Bob now applies his creative energies to fine art landscape photography, video, and other forms of camera-based art.  His work has been featured recently in museum, art fair, and gallery shows, and hangs in private collections across the United States, Europe, and Asia.  His prints also reside in numerous corporate collections, including those of  Deloitte, Goldman Sachs, Sprint, Stanford Health, and ResMed.  His images are identified by their strong composition, rich use of color, and sense of depth.

The traveling exhibit, ROBERT TURNER: RARE PLACES IN RARE LIGHT, was hosted in recent years by the Harvard Museum of Natural History as well as venues in San Diego, Cleveland, Los Angeles, the Napa Valley and Cody, Wyoming.
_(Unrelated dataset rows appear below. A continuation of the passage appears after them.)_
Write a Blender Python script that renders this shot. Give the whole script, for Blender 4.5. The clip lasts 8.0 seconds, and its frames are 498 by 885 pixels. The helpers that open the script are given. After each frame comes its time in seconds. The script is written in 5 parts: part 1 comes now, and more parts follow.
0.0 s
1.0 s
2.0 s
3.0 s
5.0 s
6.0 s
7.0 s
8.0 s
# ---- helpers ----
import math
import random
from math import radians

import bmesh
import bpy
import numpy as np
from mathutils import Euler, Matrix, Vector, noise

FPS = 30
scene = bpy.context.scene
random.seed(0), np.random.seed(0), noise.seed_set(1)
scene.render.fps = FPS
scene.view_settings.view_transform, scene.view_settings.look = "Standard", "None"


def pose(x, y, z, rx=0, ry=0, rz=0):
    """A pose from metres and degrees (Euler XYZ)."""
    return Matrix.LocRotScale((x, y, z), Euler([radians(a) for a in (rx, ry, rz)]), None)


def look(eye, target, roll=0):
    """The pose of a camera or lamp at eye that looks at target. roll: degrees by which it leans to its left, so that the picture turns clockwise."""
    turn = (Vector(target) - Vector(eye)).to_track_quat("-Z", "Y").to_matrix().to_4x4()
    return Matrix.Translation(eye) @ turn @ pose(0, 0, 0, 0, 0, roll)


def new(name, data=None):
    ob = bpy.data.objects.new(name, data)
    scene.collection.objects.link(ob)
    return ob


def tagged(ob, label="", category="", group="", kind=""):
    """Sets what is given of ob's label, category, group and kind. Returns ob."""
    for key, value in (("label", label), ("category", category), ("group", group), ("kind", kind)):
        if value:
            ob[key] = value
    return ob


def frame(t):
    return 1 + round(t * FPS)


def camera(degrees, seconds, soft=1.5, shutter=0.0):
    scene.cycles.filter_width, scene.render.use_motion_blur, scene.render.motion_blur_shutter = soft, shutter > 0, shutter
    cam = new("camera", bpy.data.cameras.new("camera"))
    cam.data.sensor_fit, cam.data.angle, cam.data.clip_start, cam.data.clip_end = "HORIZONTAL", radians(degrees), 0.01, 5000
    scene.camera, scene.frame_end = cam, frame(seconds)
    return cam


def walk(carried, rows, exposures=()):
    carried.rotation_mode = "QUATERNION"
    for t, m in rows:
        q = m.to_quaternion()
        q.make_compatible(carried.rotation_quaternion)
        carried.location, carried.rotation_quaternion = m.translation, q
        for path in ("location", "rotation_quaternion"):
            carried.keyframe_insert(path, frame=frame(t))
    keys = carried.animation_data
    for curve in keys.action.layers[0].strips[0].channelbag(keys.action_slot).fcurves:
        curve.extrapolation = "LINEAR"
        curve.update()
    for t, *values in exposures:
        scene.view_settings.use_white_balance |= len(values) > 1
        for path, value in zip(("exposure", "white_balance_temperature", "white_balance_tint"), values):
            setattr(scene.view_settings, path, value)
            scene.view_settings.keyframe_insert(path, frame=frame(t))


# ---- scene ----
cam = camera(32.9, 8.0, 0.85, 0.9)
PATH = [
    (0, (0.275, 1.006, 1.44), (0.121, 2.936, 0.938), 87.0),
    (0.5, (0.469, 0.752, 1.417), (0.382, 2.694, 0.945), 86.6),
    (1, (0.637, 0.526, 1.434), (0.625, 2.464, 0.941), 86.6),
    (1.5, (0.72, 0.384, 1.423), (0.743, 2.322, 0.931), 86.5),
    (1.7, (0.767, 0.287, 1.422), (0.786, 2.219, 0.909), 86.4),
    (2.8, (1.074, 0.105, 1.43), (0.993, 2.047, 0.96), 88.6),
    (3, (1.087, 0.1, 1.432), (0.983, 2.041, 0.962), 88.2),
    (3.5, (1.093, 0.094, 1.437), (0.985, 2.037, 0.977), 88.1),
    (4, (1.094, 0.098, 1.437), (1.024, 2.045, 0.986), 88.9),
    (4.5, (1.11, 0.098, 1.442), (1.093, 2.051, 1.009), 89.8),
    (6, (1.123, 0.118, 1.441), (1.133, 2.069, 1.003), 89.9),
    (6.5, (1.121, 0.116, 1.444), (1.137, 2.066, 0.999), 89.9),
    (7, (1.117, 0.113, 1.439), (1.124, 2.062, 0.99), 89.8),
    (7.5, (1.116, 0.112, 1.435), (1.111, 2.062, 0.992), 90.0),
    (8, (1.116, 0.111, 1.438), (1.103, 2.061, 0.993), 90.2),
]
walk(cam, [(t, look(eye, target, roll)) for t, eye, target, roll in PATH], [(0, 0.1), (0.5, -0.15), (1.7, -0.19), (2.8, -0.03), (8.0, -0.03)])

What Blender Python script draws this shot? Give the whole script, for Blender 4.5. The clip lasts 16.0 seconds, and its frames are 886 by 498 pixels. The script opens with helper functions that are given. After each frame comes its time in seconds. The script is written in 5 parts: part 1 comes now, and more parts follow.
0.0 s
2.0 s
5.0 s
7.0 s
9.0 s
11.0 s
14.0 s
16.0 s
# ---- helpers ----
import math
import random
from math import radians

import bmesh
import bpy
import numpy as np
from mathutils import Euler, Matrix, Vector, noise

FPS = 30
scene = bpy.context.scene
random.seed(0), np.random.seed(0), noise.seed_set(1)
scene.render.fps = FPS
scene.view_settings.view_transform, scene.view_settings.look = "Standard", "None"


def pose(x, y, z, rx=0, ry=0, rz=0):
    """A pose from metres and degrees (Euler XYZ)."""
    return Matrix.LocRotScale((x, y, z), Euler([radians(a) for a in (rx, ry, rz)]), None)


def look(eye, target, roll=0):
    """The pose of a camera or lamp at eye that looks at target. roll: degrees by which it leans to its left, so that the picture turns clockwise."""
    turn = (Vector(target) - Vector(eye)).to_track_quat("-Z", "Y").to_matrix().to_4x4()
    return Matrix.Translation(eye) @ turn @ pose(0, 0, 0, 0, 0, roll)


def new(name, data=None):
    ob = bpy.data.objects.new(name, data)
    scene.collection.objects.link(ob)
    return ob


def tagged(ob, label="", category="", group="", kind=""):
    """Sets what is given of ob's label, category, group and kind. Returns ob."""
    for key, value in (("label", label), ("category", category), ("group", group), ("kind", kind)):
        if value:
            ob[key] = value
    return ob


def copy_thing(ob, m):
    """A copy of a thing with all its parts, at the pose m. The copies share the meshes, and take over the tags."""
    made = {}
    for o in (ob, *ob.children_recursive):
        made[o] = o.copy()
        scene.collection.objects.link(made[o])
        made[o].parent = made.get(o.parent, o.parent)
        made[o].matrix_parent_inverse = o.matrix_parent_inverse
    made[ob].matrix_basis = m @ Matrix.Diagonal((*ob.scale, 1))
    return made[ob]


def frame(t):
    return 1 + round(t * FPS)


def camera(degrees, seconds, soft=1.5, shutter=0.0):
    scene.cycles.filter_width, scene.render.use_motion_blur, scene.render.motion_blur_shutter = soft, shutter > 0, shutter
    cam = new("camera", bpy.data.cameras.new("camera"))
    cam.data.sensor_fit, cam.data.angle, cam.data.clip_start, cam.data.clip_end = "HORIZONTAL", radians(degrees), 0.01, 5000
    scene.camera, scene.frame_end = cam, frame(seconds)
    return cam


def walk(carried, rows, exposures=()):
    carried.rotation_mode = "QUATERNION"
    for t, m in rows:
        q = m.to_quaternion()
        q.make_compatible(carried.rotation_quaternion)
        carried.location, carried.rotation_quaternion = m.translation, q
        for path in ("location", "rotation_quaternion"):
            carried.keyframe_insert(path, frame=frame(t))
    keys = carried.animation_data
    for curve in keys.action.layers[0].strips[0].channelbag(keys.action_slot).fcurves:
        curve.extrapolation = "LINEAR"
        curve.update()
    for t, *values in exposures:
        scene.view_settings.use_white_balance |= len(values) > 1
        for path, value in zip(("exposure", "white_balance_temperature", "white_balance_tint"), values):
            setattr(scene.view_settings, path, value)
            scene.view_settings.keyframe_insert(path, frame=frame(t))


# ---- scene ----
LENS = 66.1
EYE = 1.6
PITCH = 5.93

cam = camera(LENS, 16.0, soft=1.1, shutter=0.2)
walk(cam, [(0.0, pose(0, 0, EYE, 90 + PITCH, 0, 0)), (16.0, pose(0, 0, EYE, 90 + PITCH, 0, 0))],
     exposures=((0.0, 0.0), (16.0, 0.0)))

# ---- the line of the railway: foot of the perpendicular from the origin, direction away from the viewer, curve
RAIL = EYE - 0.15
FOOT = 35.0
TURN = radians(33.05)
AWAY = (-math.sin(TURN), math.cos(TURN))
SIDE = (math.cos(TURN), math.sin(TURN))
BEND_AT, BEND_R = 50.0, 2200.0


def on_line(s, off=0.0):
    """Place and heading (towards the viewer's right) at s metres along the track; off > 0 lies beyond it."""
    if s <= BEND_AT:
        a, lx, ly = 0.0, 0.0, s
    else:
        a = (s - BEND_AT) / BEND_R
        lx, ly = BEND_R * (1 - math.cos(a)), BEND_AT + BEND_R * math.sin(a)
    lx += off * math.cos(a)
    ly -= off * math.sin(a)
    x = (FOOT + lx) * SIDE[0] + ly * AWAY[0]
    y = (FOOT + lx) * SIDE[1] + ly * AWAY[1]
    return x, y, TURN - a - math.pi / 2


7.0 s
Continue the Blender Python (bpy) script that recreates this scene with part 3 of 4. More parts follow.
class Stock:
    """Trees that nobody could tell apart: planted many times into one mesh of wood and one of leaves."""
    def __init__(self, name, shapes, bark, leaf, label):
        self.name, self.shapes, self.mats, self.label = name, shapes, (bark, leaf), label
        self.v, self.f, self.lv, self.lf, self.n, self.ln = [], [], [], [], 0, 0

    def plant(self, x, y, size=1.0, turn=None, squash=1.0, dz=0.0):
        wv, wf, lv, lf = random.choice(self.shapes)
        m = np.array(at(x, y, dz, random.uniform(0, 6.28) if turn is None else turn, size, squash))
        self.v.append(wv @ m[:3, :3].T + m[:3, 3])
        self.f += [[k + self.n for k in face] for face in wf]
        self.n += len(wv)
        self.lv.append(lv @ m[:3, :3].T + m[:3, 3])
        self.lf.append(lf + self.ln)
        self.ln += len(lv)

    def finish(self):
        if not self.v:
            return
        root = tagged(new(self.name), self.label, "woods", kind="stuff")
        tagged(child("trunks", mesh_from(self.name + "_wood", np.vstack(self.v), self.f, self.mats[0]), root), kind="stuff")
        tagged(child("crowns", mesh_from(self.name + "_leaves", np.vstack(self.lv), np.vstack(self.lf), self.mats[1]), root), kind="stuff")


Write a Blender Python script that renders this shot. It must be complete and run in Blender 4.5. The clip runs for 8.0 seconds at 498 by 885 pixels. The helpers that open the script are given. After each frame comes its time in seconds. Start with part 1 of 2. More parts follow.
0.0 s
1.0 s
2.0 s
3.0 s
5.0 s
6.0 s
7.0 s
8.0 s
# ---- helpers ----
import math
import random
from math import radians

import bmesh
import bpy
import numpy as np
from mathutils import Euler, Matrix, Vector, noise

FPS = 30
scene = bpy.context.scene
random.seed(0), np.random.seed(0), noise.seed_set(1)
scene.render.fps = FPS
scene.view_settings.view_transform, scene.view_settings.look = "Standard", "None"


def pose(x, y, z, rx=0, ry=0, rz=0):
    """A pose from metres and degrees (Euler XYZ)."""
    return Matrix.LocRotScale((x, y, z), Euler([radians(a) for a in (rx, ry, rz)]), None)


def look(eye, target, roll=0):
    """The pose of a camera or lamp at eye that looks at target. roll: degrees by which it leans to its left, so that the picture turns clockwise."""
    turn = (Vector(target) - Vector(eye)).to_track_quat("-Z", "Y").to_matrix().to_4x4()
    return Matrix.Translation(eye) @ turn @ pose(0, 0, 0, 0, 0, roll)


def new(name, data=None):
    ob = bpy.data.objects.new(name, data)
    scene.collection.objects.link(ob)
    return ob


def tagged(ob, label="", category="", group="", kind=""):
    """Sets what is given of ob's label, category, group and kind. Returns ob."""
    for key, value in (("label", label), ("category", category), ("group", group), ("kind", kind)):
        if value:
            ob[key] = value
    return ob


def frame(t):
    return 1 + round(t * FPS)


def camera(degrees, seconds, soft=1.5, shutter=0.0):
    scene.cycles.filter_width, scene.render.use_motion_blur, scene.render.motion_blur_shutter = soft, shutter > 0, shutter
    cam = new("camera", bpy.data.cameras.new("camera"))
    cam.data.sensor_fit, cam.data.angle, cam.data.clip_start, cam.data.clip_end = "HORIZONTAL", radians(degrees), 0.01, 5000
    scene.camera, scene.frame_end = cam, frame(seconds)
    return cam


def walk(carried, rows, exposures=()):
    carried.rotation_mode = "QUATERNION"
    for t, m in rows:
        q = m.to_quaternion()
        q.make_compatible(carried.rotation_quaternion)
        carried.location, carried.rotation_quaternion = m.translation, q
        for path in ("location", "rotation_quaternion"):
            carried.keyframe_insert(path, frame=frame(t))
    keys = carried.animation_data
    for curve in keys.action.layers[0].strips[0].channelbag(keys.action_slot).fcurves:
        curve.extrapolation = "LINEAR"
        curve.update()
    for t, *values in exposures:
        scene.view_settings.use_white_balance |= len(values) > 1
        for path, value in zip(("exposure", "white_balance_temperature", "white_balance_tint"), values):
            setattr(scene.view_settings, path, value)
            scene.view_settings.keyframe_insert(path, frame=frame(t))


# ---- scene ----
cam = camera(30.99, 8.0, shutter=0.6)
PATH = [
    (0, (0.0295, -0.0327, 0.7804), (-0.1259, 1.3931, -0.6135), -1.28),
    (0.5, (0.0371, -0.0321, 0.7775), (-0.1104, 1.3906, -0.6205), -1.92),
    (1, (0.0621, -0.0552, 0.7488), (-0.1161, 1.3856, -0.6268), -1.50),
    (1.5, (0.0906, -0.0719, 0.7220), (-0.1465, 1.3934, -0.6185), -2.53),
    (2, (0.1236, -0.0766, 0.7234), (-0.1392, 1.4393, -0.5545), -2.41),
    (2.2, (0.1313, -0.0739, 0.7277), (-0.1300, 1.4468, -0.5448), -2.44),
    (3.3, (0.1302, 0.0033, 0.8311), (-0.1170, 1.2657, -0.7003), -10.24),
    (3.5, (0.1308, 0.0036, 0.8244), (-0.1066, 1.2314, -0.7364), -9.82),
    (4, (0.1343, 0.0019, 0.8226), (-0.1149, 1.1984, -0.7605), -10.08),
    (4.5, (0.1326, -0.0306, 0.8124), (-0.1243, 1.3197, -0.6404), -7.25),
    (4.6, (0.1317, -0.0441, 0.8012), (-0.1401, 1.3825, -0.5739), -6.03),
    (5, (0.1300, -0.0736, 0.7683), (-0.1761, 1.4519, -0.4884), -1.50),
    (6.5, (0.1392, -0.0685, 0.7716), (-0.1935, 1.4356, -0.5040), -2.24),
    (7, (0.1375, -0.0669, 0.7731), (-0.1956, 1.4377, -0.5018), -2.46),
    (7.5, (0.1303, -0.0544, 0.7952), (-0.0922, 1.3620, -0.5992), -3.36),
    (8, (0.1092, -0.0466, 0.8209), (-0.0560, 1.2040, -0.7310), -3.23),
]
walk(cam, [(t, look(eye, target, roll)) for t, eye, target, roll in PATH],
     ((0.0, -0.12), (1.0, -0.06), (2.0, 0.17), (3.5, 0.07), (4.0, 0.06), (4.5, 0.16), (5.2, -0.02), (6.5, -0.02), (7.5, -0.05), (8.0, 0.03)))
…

Bob was commissioned by the Boston Symphony Orchestra in its Boston Pops mode to create a montage of ninety of his landscape photographs for projection on a forty-five foot screen above the Boston Symphony Hall stage during two live performances of Dvorak’s New World Symphony.  As an outgrowth of this project, he has returned to his roots in moving pictures to create a video in 4K (commercial cinema) resolution that expands the Boston montage to include new images.

He has also produced four additional 4K video pieces with music tracks by 20th Century composers based on his camera-based, non-figurative work. All of these are configured for large-scale projection in a darkened exhibit space.

Bob grew up steeped in the art of the New York museum world as well as the natural history of the forests of northern New Jersey and the Adirondack Mountains of upstate New York. A member of the Audubon Society since childhood, he is an avid conservationist. He studied anthropology and fine art at the University of Colorado.

After college he lived and worked in highland Peru for several years. When not traveling the back roads of the country he lives with his wife in Del Mar, California.